Every country has its quirks, Bhutan more so. During the 1970s, the then Bhutanese king said, “We do not believe in Gross National Product.
Every country has its quirks, Bhutan more so. During the 1970s, the then Bhutanese king said, “We do not believe in Gross National Product. Gross National Happiness is more important.” Since then, the country takes pride in its happiness quotient. We drive from Bagdogra in India to Thimphu in Bhutan, in a few Honda diesel cars, to discover how the tiny country has managed to stay ‘happy’.
The Bhutanese entry point is a town called Phuentsholing. Indians don’t need a passport or visa, but need to carry a government identity proof – driving licence or Aadhaar card will do. If you’re driving, secure your vehicle permit.
As we drive from Phuentsholing to Paro, 160-km away, we realise there are no traffic lights, cars are few and local drivers are well behaved – they always stop for pedestrians, drive slowly (speed limit is 50-kph) and give way to other vehicles.
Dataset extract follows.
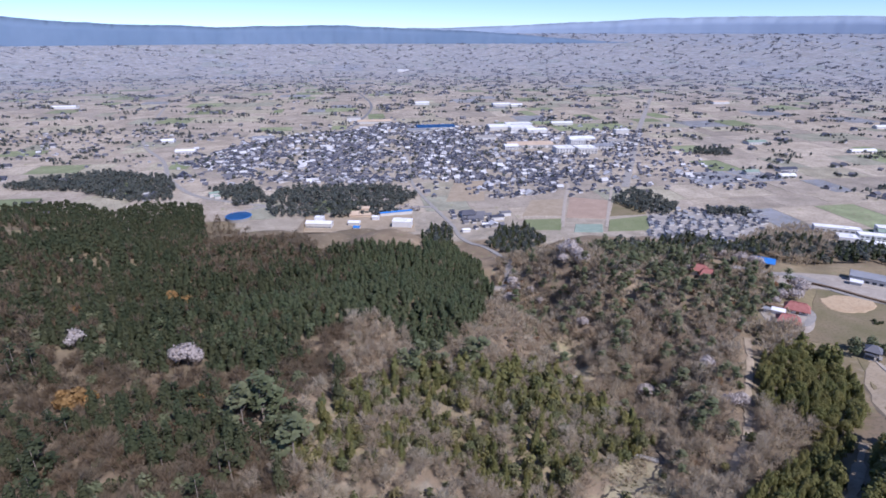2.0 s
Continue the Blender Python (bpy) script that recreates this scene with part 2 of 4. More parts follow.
EAST_FOREST_ZONE = [(115, 121), (159, 163), (152, 134), (199, 151), (210, 144), (204, 130), (239, 150), (273, 170), (290, 210), (315, 234), (456, 196), (374, 88), (122, -16), (94, -11), (61, 7), (90, 38), (134, 63), (123, 73), (131, 88), (111, 103), (103, 108)]
PARK_BACK_ZONE = [(100, 395), (150, 372), (200, 368), (240, 362), (300, 345), (345, 300), (330, 240), (304, 200), (330, 180), (430, 215), (480, 330), (440, 430), (340, 490), (230, 490), (140, 440)]
BLOSSOM_HILL_ZONE = [(43, 387), (75, 457), (106, 448), (183, 459), (199, 349), (226, 317), (191, 266), (146, 236), (131, 198), (110, 161), (83, 142), (84, 205), (53, 244), (48, 272)]
PINE_ZONE = [(125, 430), (192, 442), (197, 323), (208, 297), (166, 260), (134, 278), (107, 318)]
CLEARING_ZONE = [(98, 101), (113, 102), (121, 79), (112, 63), (99, 56), (89, 59), (85, 74)]
BARE_SLOPE_ZONE = [(-37, 137), (3, 135), (26, 123), (35, 104), (44, 90), (34, 77), (13, 75), (-1, 58), (-33, 69), (-42, 97)]
VALLEY_GRASS_ZONE = [(52, 146), (82, 177), (85, 163), (75, 125), (63, 100), (51, 82), (40, 79), (38, 90), (44, 116)]
NEAR_CEDAR_ZONE = [(27, 40), (33, 48), (40, 51), (52, 52), (60, 44), (62, 34), (52, 24), (38, 28)]
CEDAR_ROW_ZONE = [(-68, 115), (-61, 115), (-37, 77), (-38, 70), (-44, 71)]
FIELD_EDGE_ZONE = [(-19, 438), (-15, 693), (14, 681), (14, 632)]
FIELD_GROVE_ZONE = [(52, 599), (71, 670), (109, 686), (128, 630), (74, 566)]
TOWN_MAIN = [(-520, 1068), (-448, 1291), (-329, 1419), (-243, 1436), (-153, 1579), (118, 1508), (132, 1090), (205, 995), (189, 863), (75, 814), (75, 930), (-24, 942), (-137, 898), (-215, 908), (-344, 947)]
TOWN_EAST = [(126, 1418), (321, 1437), (528, 1478), (315, 913), (217, 950), (132, 1090)]
NEW_HOMES = [(301, 768), (458, 784), (451, 721), (283, 503), (195, 483)]
EAST_HOMES = [(483, 1348), (553, 1312), (520, 1041), (597, 931), (506, 824), (415, 909), (345, 973)]
WEST_HOMES = [(-1161, 1433), (-951, 1476), (-694, 1480), (-601, 1273), (-725, 1149), (-918, 1120)]
SOUTH_HOMES = [(5, 765), (92, 773), (88, 671), (12, 675)]
SHRINE_GROVE = [(-269, 802), (-262, 872), (-201, 888), (-79, 890), (-39, 835), (-67, 746), (-144, 728), (-239, 733)]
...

We also drive like the Bhutanese do, and the trip computer throws a surprise – we’re driving Honda BR-V diesel SUV and it returns an amazing mileage of 20-kpl. (Honda is celebrating the 3 lakh sales milestone of the 1.5L i-DTEC diesel engine models in India.)
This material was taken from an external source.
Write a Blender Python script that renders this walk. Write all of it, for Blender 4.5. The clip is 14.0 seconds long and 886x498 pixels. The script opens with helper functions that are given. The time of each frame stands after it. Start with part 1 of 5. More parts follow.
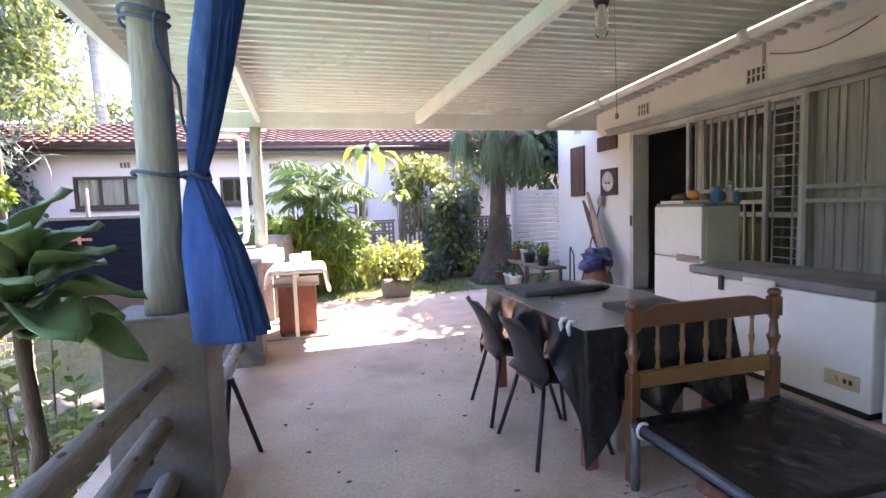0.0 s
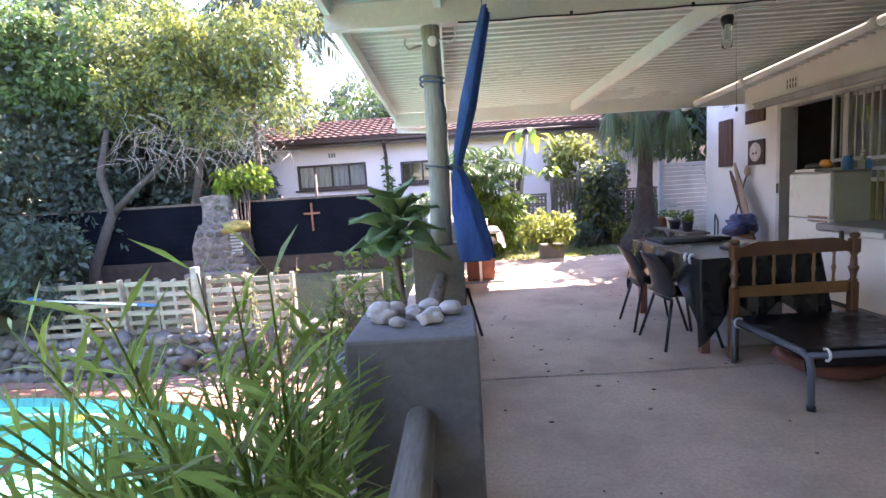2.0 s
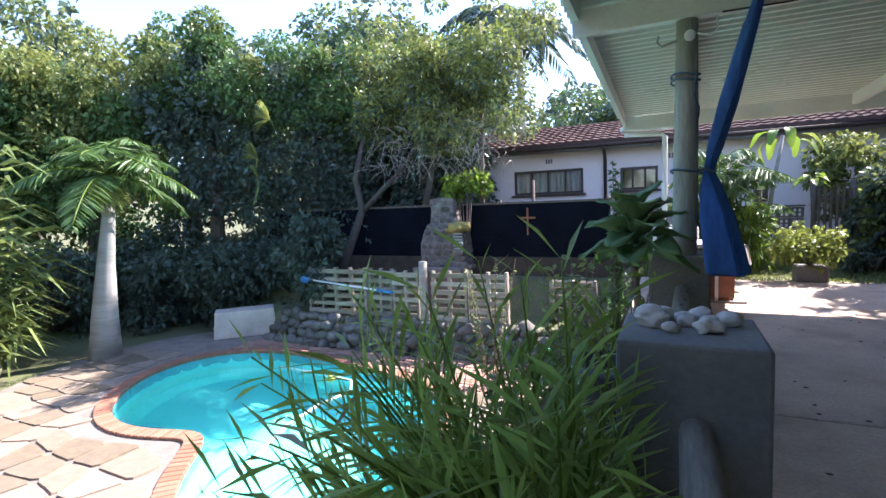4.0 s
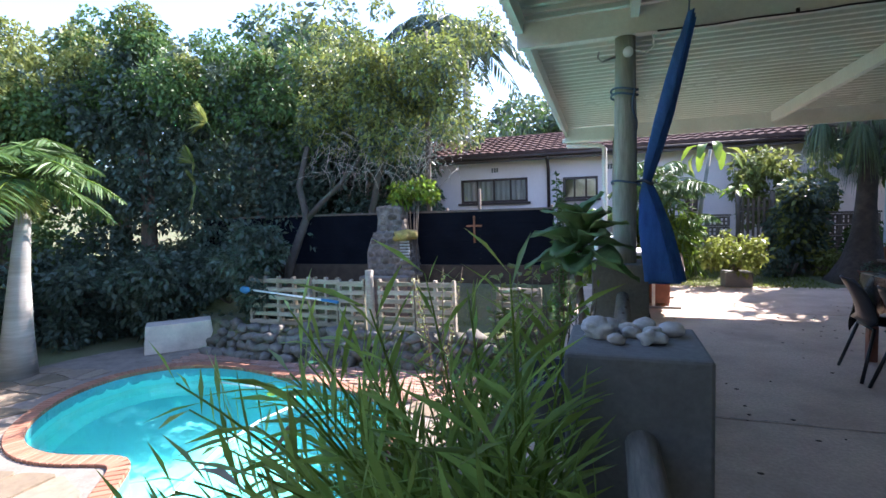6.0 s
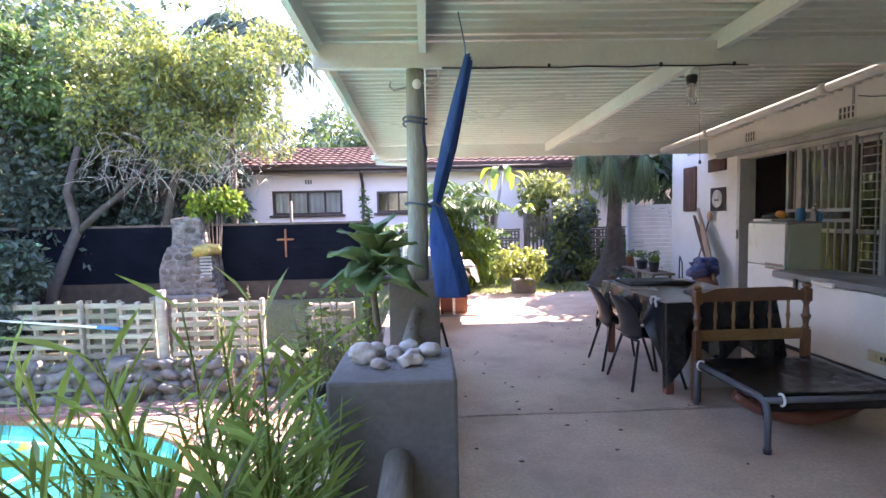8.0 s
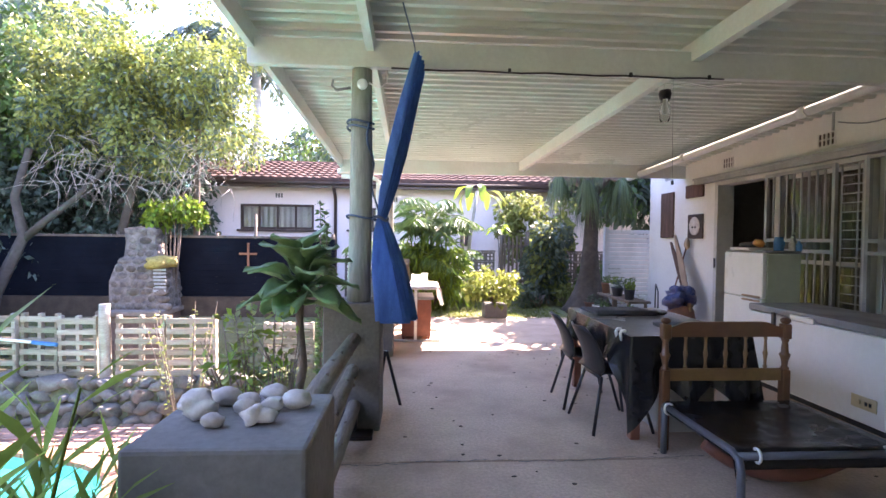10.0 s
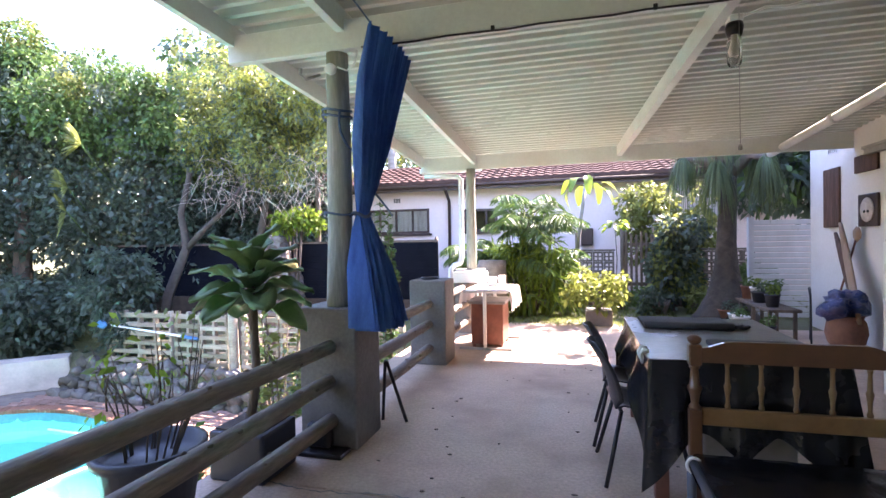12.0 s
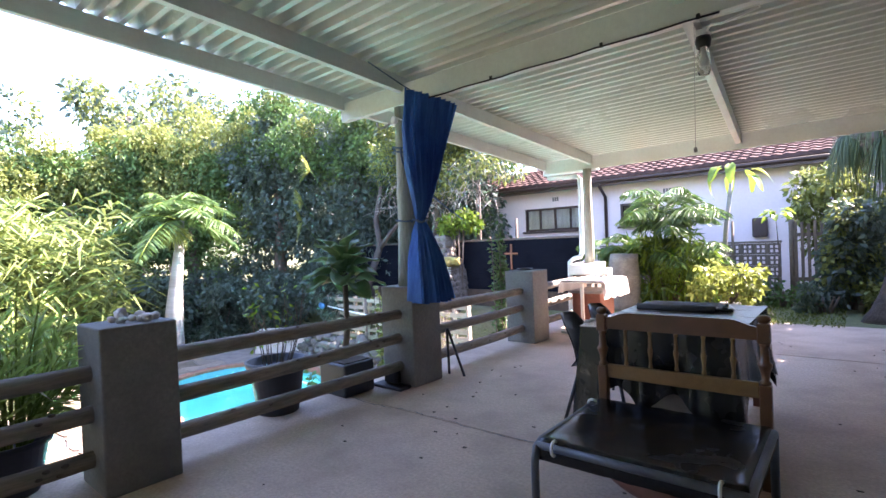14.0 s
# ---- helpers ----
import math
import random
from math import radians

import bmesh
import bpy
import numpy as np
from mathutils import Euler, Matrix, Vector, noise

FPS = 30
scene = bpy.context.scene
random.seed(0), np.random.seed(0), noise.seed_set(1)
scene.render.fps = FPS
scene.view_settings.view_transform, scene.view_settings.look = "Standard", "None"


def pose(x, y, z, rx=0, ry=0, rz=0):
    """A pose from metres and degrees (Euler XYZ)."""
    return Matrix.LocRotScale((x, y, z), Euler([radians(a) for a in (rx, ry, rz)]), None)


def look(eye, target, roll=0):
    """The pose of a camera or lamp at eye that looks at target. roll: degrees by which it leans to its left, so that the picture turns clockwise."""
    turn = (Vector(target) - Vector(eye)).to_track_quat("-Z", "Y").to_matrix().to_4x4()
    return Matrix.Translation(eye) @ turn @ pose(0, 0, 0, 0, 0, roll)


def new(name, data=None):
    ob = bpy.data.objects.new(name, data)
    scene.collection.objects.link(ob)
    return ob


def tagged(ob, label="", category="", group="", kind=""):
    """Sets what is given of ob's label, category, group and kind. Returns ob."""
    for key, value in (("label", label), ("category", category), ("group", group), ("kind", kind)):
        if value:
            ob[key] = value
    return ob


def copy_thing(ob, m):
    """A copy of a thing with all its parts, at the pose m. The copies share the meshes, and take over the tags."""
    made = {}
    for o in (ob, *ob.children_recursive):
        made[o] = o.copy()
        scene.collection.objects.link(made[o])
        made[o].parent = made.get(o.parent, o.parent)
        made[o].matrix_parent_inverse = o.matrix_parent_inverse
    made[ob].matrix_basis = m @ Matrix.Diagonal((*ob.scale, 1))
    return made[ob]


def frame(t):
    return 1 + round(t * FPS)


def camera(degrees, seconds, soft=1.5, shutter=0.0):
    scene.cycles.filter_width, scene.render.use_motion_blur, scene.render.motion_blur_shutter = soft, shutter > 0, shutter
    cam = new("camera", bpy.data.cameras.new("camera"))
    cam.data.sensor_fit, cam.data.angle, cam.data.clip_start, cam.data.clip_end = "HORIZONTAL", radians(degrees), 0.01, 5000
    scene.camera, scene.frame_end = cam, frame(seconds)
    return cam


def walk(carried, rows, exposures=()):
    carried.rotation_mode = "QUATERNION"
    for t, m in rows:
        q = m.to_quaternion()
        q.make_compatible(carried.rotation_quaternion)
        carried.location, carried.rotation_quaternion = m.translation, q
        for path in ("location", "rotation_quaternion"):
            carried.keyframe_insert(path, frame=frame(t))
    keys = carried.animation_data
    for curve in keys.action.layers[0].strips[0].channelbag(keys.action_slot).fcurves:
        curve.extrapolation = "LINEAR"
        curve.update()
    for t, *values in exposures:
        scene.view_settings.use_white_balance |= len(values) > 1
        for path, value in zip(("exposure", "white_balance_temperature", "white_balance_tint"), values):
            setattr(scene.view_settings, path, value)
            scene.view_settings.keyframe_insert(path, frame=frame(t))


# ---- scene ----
cam = camera(84.0, 14.0)
PATH = [
    (0, (-1.042, 0.948, 1.424), (-0.539, 2.876, 1.252), -2.0),
    (0.5, (-1.192, 0.416, 1.422), (-0.8, 2.369, 1.24), -2.5),
    (1, (-1.238, -0.086, 1.422), (-0.997, 1.889, 1.216), -2.9),
    (1.5, (-1.426, -0.413, 1.417), (-1.319, 1.571, 1.186), -3.2),
    (2, (-1.609, -0.666, 1.431), (-1.668, 1.319, 1.191), -3.6),
    (2.5, (-1.681, -0.749, 1.427), (-1.95, 1.219, 1.195), -3.6),
    (3, (-1.744, -0.758, 1.419), (-2.236, 1.169, 1.207), -3.0),
    (3.5, (-1.815, -0.787, 1.41), (-2.504, 1.081, 1.222), -2.4),
    (4.7, (-1.836, -0.751, 1.418), (-2.771, 1.014, 1.253), -2.0),
    (5.8, (-1.856, -0.718, 1.425), (-2.573, 1.144, 1.276), -1.8),
    (6, (-1.849, -0.721, 1.426), (-2.492, 1.167, 1.276), -1.8),
    (6.5, (-1.812, -0.756, 1.445), (-2.262, 1.187, 1.296), -1.6),
    (7, (-1.772, -0.744, 1.471), (-2.031, 1.233, 1.326), -1.6),
    (7.5, (-1.717, -0.78, 1.484), (-1.796, 1.214, 1.345), -1.5),
    (8, (-1.645, -0.738, 1.499), (-1.586, 1.257, 1.371), -1.2),
    (8.2, (-1.578, -0.682, 1.497), (-1.489, 1.313, 1.378), -0.6),
    (9.2, (-1.404, -0.437, 1.475), (-1.278, 1.559, 1.397), 0.3),
    (10.3, (-1.208, -0.161, 1.45), (-1.106, 1.836, 1.412), 1.2),
    (10.5, (-1.103, -0.014, 1.435), (-1.055, 1.985, 1.397), 0.7),
    (11, (-0.848, 0.234, 1.412), (-0.967, 2.23, 1.378), 0.2),
    (11.5, (-0.49, 0.33, 1.423), (-0.815, 2.303, 1.386), -0.4),
    (12, (-0.097, 0.347, 1.412), (-0.628, 2.274, 1.382), -1.0),
    (12.5, (0.303, 0.32, 1.389), (-0.419, 2.185, 1.367), -1.6),
    (13, (0.751, 0.183, 1.412), (-0.172, 1.957, 1.384), -1.9),
    (13.5, (1.211, 0.12, 1.344), (0.101, 1.783, 1.336), -2.4),
    (14, (1.687, -0.038, 1.368), (0.411, 1.503, 1.35), -2.3),
]
walk(cam, [(t, look(eye, target, roll)) for t, eye, target, roll in PATH], exposures=[(0, 4.13, 7050, 37), (0.9, 4.13, 7050, 37), (1.5, 3.99, 7000, 37), (2.5, 3.32, 6700, 32), (3.5, 2.44, 6150, 22), (6.0, 2.44, 6150, 22), (6.5, 2.97, 6350, 28), (7.0, 3.16, 6600, 31), (7.5, 3.64, 6800, 34), (8.2, 3.75, 6850, 35), (10.5, 3.85, 7000, 36), (12, 3.80, 6900, 35), (14, 3.75, 6650, 31)])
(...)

Paro, at a height of 7,200 feet, is home to Bhutan’s only international airport. On a cliff nearby is Taktsang – Tiger’s Nest Monastery – where the Second Buddha Guru Rinpoche is said to have meditated. The climb is tough, but at the top one is greeted to a 180-degree view of dark green mountains – by law, 60% of Bhutan must always be under forest cover. Today, the cover stands at 72%. The result is Bhutan is a carbon-negative country. Respect!
Thimphu, the capital city, is 50-km from Paro. We get into Honda City diesel sedan and, driving like the Bhutanese, get a fuel-efficiency of 23-kpl. Overlooking the city is a must-visit place – the giant Buddha Dordenma statue.
On a weekday, Thimphu feels like a school campus. Almost everyone moves around in national costume (gho for men; kira for women). Men also wear black shoes and neat socks. People in civil services and formal jobs are expected to wear the national dress at work.
From Thimphu, we drive back to Phuentsholing, 165-km away, in Honda Amaze diesel sedan. Because we’re still driving like the Bhutanese, we get a mileage of 22-kpl. Onwards to Bagdogra we get into Honda Jazz diesel hatchback. In India, people drive practically anywhere and at any speed; to stay safe, we go with the flow. The most fuel-efficient Honda diesel car, we’re surprised, gives us a mileage of a mere 17-kpl. The lesson: Good fuel-efficiency is more a function of driving habits than the engine.
Shangri-La is a word synonymous with a mythical Himalayan paradise, and Bhutan is the closest one can get to Shangri-La – it is still isolated (non-SAARC country tourists must spend $250 per day, so only serious ones come), people are proud of their heritage, and population density is a mere 20 persons per sq km, so there is enough space and resources for everybody.
It is not often that Bhutan features high on one’s travel bucket list. But if you love natural beauty, mountains, trekking, silence and the company of happy people, few places can rival Bhutan. Thankfully, Indians don’t need to spend the minimum $250 per day. The best months to visit are March-April and September-October.